When Sunrise took over the Aston Garden apartments in 2006, it did away with the three-year rent-protection program and suffered as a result. Now, Harrison has reinstituted it.

Initially, there were some questions about locking in the rents for three years because some costs are variable. But Harrison says most expenses can be estimated accurately. “If you don't know what your cost is, you shouldn't be in this business,” he quips.

The certainty of rent for three years is reassuring to adult children of residents, too. That's important because most of the time they're involved in the decision to move, Harrison says.

Another major change Harrison brought to the organization was how it compensated employees.

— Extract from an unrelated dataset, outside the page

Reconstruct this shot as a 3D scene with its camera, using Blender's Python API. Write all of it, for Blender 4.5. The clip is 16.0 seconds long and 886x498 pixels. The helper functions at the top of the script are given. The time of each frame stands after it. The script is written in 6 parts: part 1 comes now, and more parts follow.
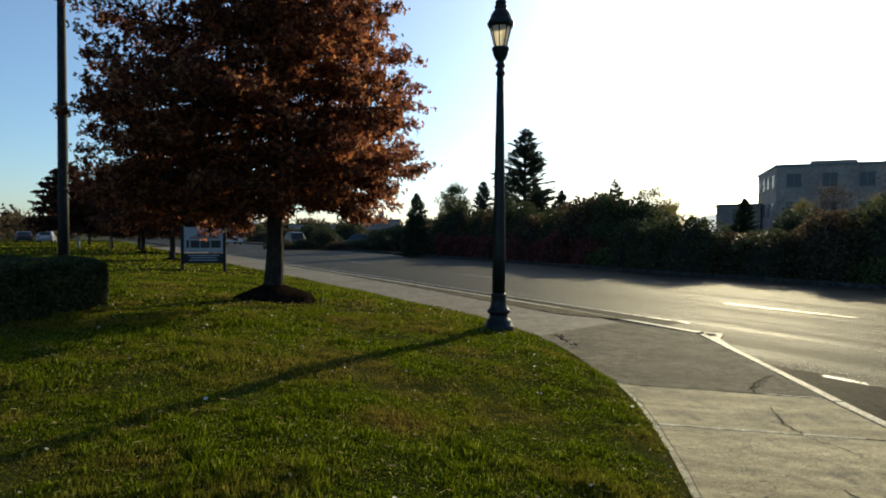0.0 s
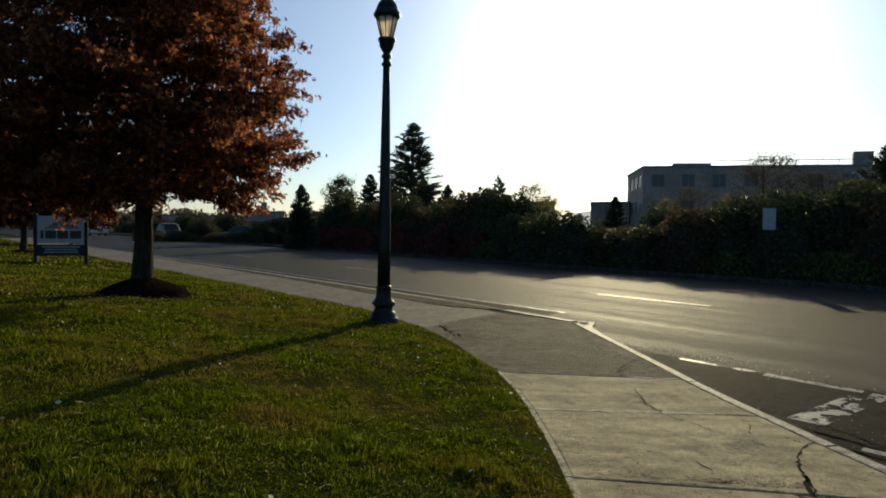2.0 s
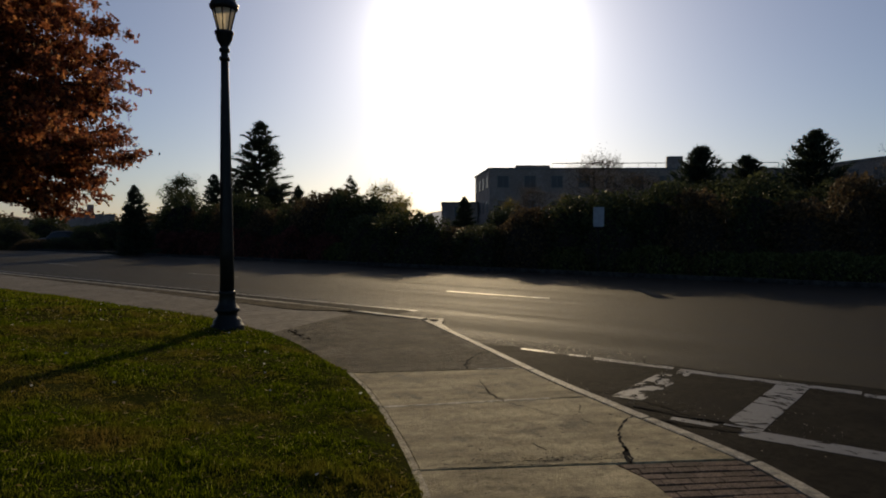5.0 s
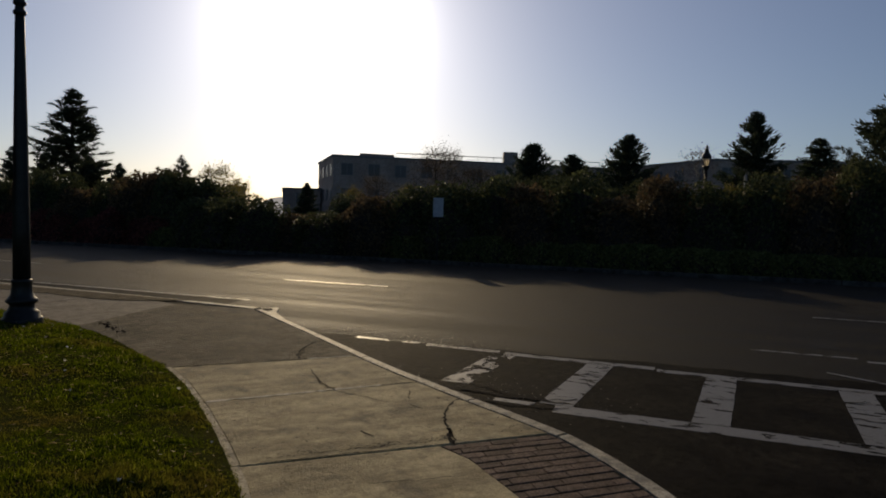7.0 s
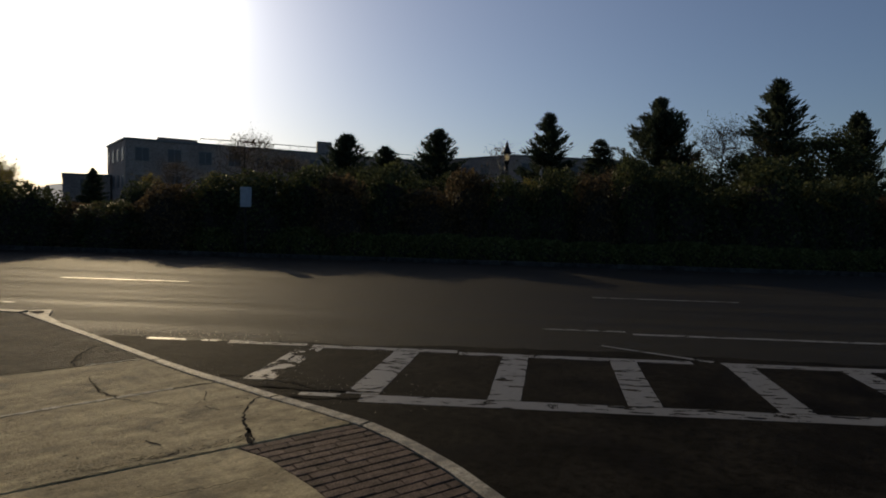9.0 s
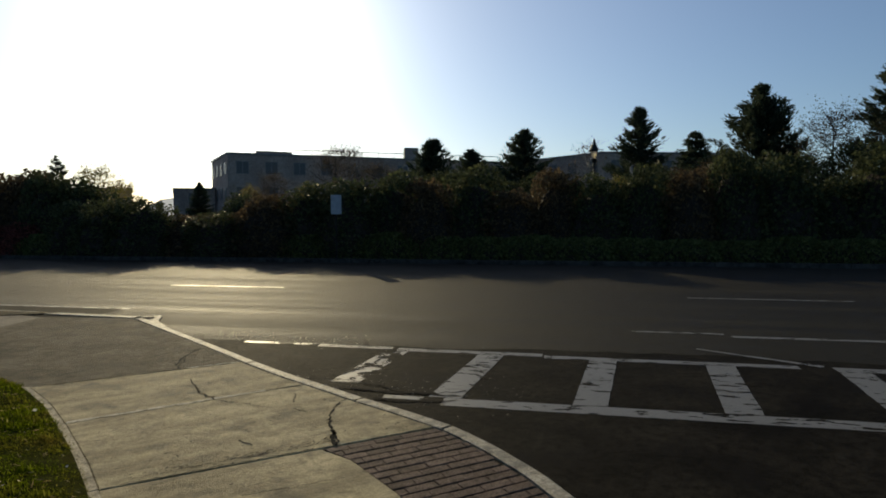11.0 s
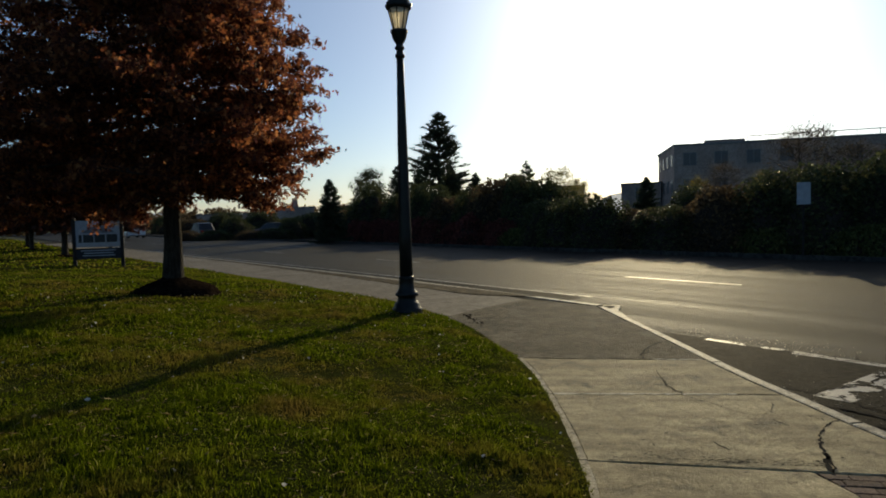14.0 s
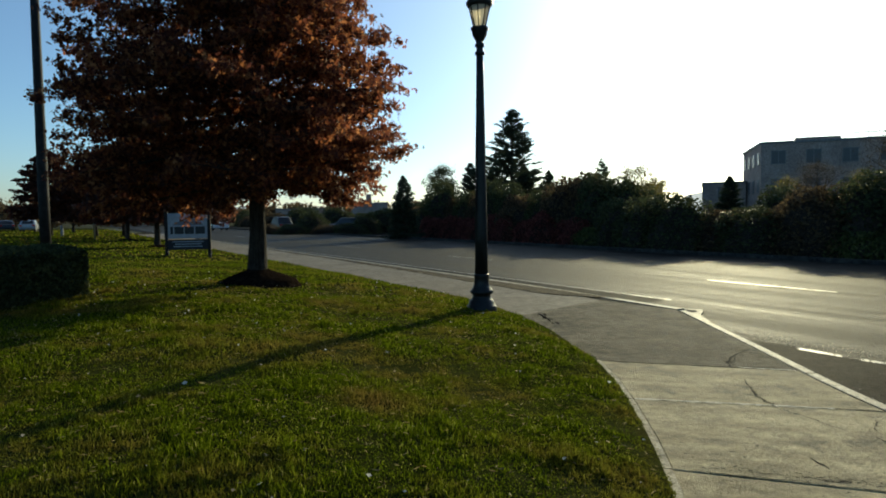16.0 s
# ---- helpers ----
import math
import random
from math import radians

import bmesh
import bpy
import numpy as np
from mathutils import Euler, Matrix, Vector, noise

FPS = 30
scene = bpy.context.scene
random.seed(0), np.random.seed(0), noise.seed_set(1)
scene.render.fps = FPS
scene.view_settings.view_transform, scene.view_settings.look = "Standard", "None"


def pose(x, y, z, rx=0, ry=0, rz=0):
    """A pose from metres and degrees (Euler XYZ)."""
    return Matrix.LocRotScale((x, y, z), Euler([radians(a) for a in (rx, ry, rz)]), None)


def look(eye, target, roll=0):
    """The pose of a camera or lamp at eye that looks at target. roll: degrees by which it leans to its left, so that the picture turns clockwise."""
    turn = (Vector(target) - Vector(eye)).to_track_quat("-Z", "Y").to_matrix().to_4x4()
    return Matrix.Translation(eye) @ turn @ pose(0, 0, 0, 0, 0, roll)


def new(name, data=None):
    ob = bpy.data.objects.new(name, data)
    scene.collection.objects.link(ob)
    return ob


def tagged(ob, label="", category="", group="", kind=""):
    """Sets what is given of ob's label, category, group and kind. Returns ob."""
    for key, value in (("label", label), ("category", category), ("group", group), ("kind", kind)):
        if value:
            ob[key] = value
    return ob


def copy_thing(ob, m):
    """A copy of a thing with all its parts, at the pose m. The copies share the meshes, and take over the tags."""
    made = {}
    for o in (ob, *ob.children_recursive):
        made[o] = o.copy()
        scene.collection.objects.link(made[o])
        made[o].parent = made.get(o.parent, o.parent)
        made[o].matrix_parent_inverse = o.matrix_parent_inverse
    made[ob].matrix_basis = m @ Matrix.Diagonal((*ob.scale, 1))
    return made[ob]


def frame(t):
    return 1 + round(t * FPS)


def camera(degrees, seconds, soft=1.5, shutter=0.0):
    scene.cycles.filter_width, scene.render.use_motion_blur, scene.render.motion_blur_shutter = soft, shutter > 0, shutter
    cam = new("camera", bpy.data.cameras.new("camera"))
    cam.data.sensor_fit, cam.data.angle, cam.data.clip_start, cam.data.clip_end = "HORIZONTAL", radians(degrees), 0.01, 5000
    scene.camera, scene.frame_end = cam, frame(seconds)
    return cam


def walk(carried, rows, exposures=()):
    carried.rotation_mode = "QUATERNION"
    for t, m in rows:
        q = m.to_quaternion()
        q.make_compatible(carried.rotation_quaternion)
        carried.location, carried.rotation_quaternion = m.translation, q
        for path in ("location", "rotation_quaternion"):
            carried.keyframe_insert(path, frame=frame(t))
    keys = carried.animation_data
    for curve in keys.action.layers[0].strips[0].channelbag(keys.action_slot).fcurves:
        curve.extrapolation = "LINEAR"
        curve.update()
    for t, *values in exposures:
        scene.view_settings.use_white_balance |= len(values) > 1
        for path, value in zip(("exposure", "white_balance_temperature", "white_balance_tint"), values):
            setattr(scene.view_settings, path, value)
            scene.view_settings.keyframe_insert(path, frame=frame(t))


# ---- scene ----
from mathutils import Vector as V3

# ---- camera -------------------------------------------------------------
cam = camera(71.4, 16.0, soft=1.9)
PATH = [
    (0, (0.365, 0.17, 1.616), (0.287, 2.568, 1.554), 0.3),
    (0.5, (0.352, 0.172, 1.615), (0.352, 2.572, 1.552), 0.1),
    (1, (0.366, 0.211, 1.609), (0.473, 2.608, 1.554), 0.3),
    (1.5, (0.37, 0.197, 1.602), (0.604, 2.585, 1.548), 0.5),
    (2, (0.395, 0.198, 1.597), (0.754, 2.569, 1.514), 0.9),
    (2.5, (0.407, 0.197, 1.592), (0.893, 2.545, 1.522), 0.7),
    (3, (0.426, 0.194, 1.595), (1.004, 2.522, 1.531), 0.5),
    (5.3, (0.472, 0.151, 1.591), (1.453, 2.34, 1.505), 0.6),
    (5.5, (0.481, 0.148, 1.594), (1.52, 2.309, 1.492), 1.1),
    (6, (0.505, 0.142, 1.592), (1.662, 2.242, 1.481), 0.9),
    (6.5, (0.524, 0.133, 1.594), (1.796, 2.166, 1.492), 1.7),
    (7, (0.56, 0.132, 1.585), (1.988, 2.058, 1.472), 1.4),
    (7.5, (0.594, 0.156, 1.579), (2.119, 2.005, 1.459), 1.5),
    (8, (0.626, 0.11, 1.586), (2.268, 1.858, 1.458), 1.2),
    (8.5, (0.668, 0.092, 1.58), (2.444, 1.702, 1.452), 1.4),
    (8.7, (0.66, 0.088, 1.577), (2.494, 1.63, 1.447), 1.6),
    (9.6, (0.7, 0.06, 1.583), (2.73, 1.33, 1.455), 1.0),
    (10.8, (0.746, 0.022, 1.579), (2.546, 1.607, 1.472), 0.35),
    (11, (0.749, 0.04, 1.583), (2.454, 1.726, 1.458), -0.26),
    (11.5, (0.727, 0.061, 1.591), (2.164, 1.978, 1.457), -0.88),
    (12, (0.696, 0.105, 1.591), (1.867, 2.196, 1.462), -0.82),
    (12.5, (0.661, 0.117, 1.599), (1.627, 2.311, 1.453), -1.54),
    (13, (0.613, 0.118, 1.594), (1.306, 2.412, 1.463), -1.4),
    (13.5, (0.578, 0.141, 1.593), (1.034, 2.493, 1.453), -1.46),
    (14, (0.55, 0.141, 1.599), (0.788, 2.526, 1.474), -1.49),
    (14.5, (0.526, 0.144, 1.598), (0.637, 2.538, 1.462), -1.03),
    (15, (0.51, 0.12, 1.595), (0.573, 2.516, 1.464), -0.76),
    (15.5, (0.501, 0.143, 1.601), (0.558, 2.538, 1.454), -0.71),
    (16, (0.466, 0.145, 1.607), (0.431, 2.542, 1.476), -0.63),
]
EXPOSURES = [(0.0, 0.05, 6350, 1), (1.5, -0.35, 6400, -2), (2.0, -0.5, 6450, 2), (3.0, -0.88, 6550, 8), (5.5, -1.32, 6900, 15), (8.5, -1.32, 6850, 14), (11.0, -0.68, 6550, 5),
             (12.0, -1.08, 6750, 11), (12.5, -1.3, 6850, 14), (13.5, -1.25, 6800, 11), (14.0, -0.7, 6550, 5), (14.5, -0.35, 6350, 0), (15.0, -0.3, 6200, -2), (16.0, -0.15, 6080, -5)]
walk(cam, [(t, look(eye, target, roll)) for t, eye, target, roll in PATH], EXPOSURES)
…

Employees are the front lines of the company, and Harrison says well-compensated people are more likely to give residents excellent service.

For example, instead of paying its sales team salaries that ranged from $35,000 to $50,000 a year, Harrison instituted a pay-for-performance scale that lets sales people earn as much as $100,000 to $150,000 a year to recruit new residents. “We're at a very high occupancy level,” he says.

To operate efficiently, Harrison says Discovery Management outsources human resources and technology, for example. “We have a scalable enterprise,” he says, noting that the company could double in size without additional corporate staff.

Focus on wellness
Now Harrison and his team are developing a new generation of assisted-living facilities called Discovery Village. The first one in Fort Myers will have 66 assisted-living units, 30 apartments for people with memory problems such as Alzheimer's disease and 30 for independent living that don't require as much care as assisted living. The new facility will include a movie theater, a physical therapy center and physicians' offices.

Harrison says Community & Southern Bank of Atlanta provided the financing for the Fort Myers project, estimated to cost $25 million.

“It's all private pay,” Harrison says. Monthly rents will range from $2,800 to $3,900 depending on the size of the unit and the level of care required.

The physician offices inside the facility are particularly attractive to prospective residents because they don't have to go far for care, Harrison says. The company contracted with IPC, a company that provides physicians to hospitals and other facilities. “In the past, routine exams became an all-day excursion to the general practitioner,” Harrison says.

In addition, Harrison created a home-health company called Discovery at Home that recently received Medicare approval. “It took 18 months and $1 million to get Medicare-approved,” Harrison says.

While Discovery at Home is a profitable business on its own, the benefit is the company can provide its residents with this service at a time when the government is pushing for more at-home care. In addition, the home-health service reduces the liability problems that may arise from outside providers caring for Discovery's residents.

Besides focusing on wellness, Harrison says Discovery's residents enjoy a myriad of activities that helps them maintain social interaction and gives adult children a sense that their parents are well cared for. “There is always something for them to do,” he says.